I haven't done a thorough analysis of the memory usage in lmer but I
can make some informed guesses as to where memory can be saved.  The
details of the implementation and the slots in the internal
representation of the model are given in the "Implementation" vignette
in the lme4 package.  At present there is only one small example shown
in there but I will add others.

For the model fitting process itself the largest object needed is the
symmetric sparse matrix in the A slot and the Cholesky factor of the
updated A*.  The dimension of that square matrix is the sum of the
sizes of the random effects vector and the fixed effects vector plus 1
(for the response).  Generally the Cholesky factor will be slightly
larger than the A but care is taken to make the Cholesky factor as
small as possible.

I enclose an example from fitting a model with two random effects per
student, one random effect per teacher and two random effects per
school to the star (Tennessee's Student-Teacher Achievement Ratio
study) data.  The dimension of the random effects will be 2*10732 +
1374 + 2 * 80 so that easily dominates the dimension of A.

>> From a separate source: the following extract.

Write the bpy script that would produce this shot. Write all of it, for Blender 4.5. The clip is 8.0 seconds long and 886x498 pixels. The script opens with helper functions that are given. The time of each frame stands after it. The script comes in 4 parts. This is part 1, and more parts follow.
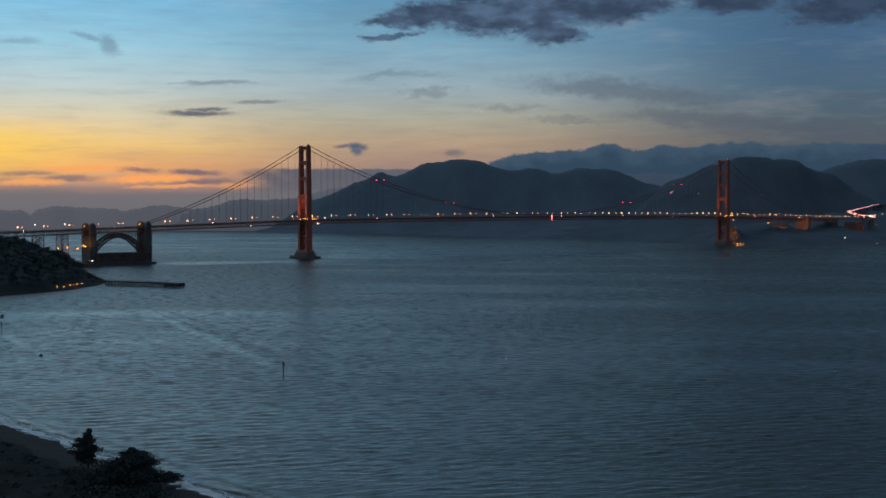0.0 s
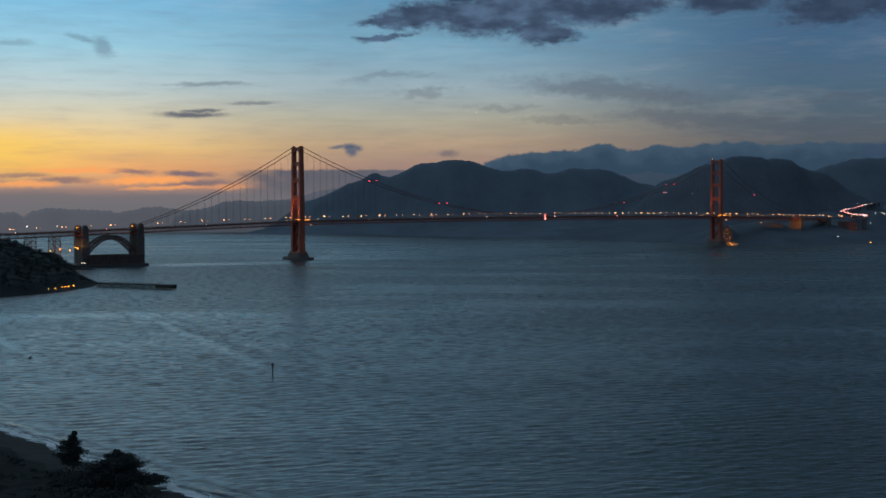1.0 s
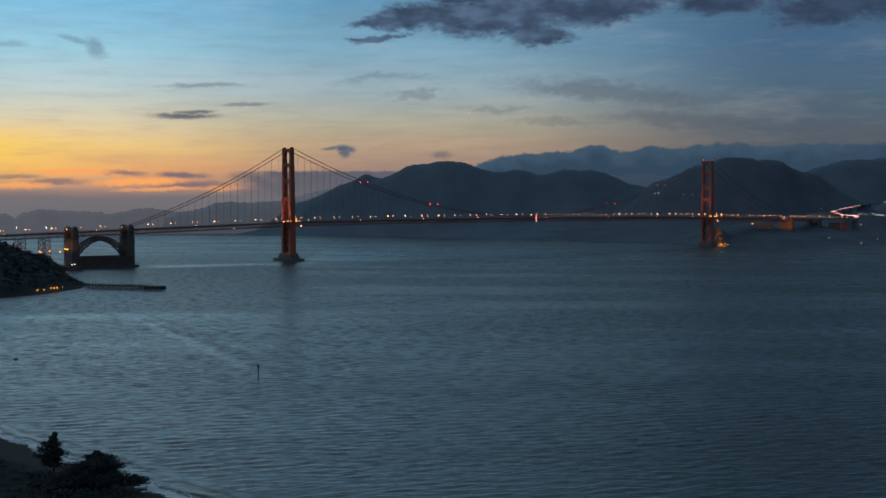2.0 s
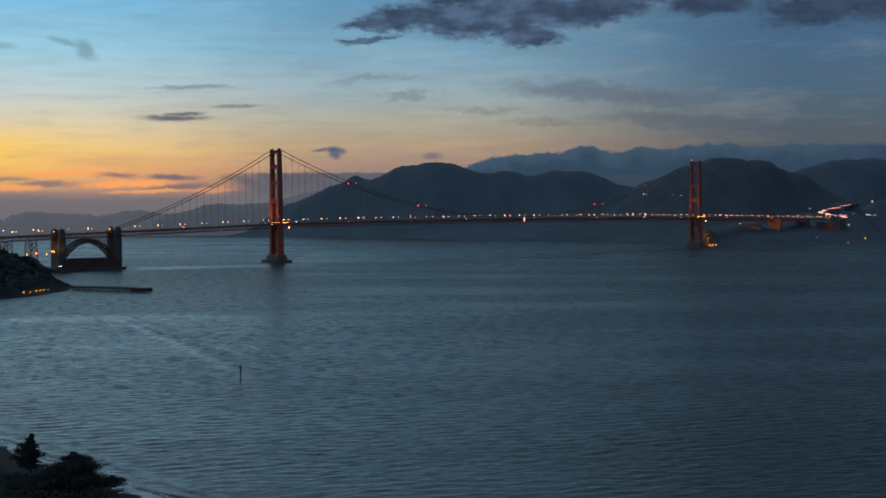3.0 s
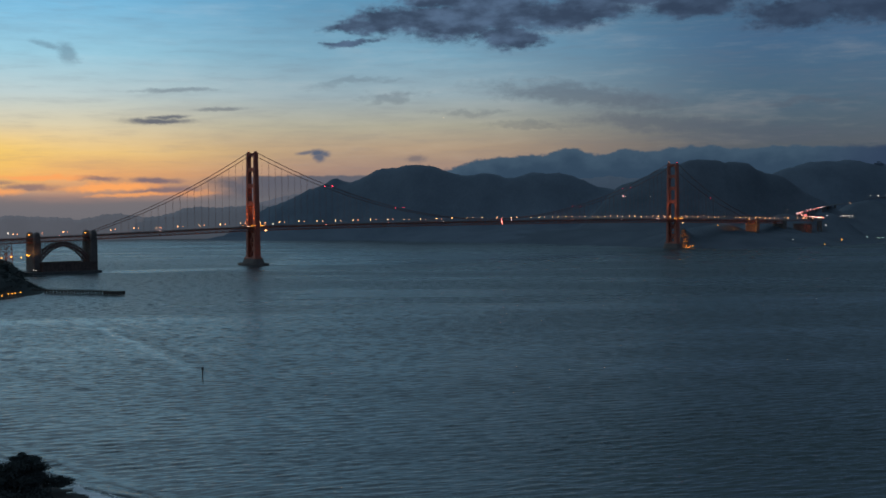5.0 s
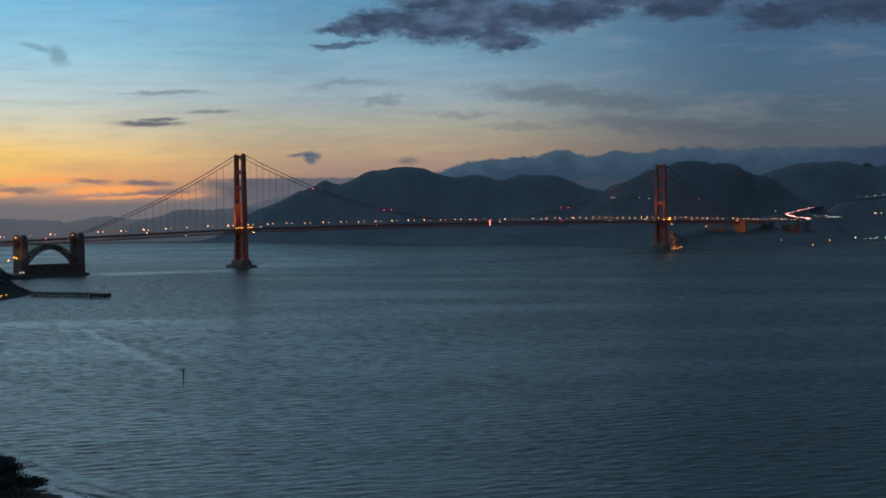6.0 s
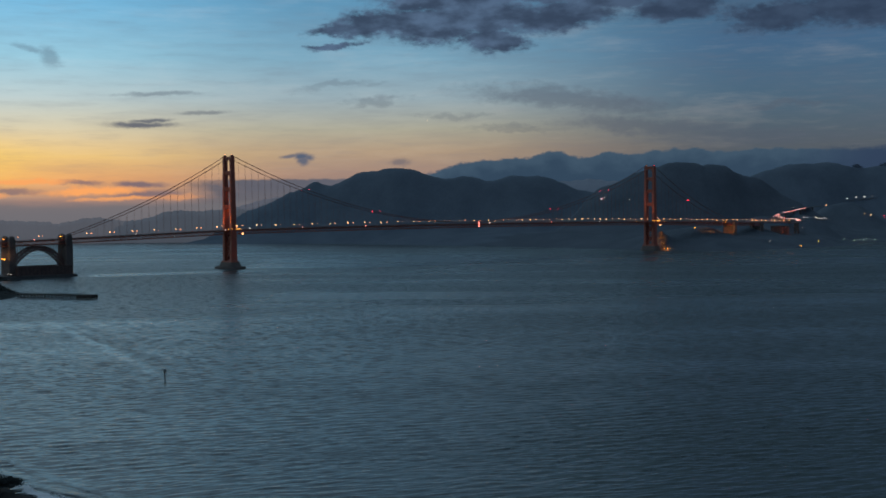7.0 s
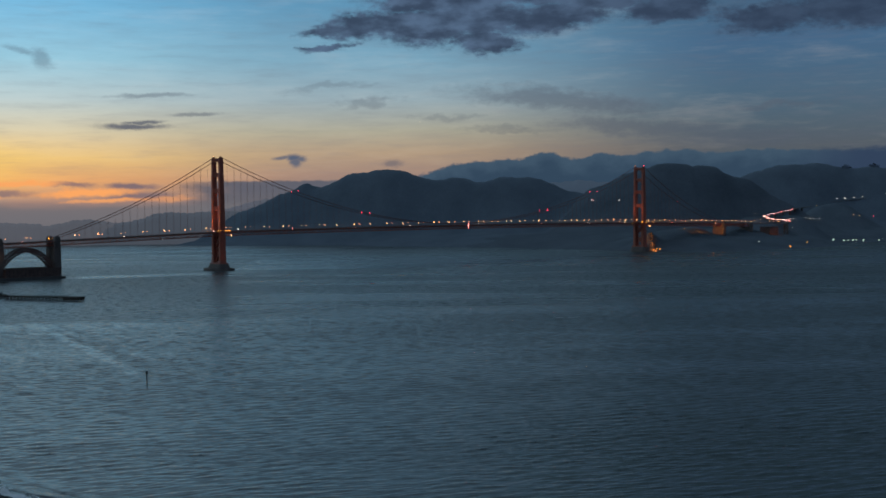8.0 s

In this case the sizes of the slots L, A, ZXyt and frame are
comparable.  However, if we strip things down to the bare essentials
we don't need ZXyt, frame, flist, offset and weights after the matrix
A has been constructed.

The dimension of the matrices L and A is dominated by the dimension of
the random effects vector.  The dimension of ZXyt, etc. involves the
number of observations.  This might be good news in your case in that
the sizes of the parts that must be preserved are dominated by the
number of students and not the number of grades recorded.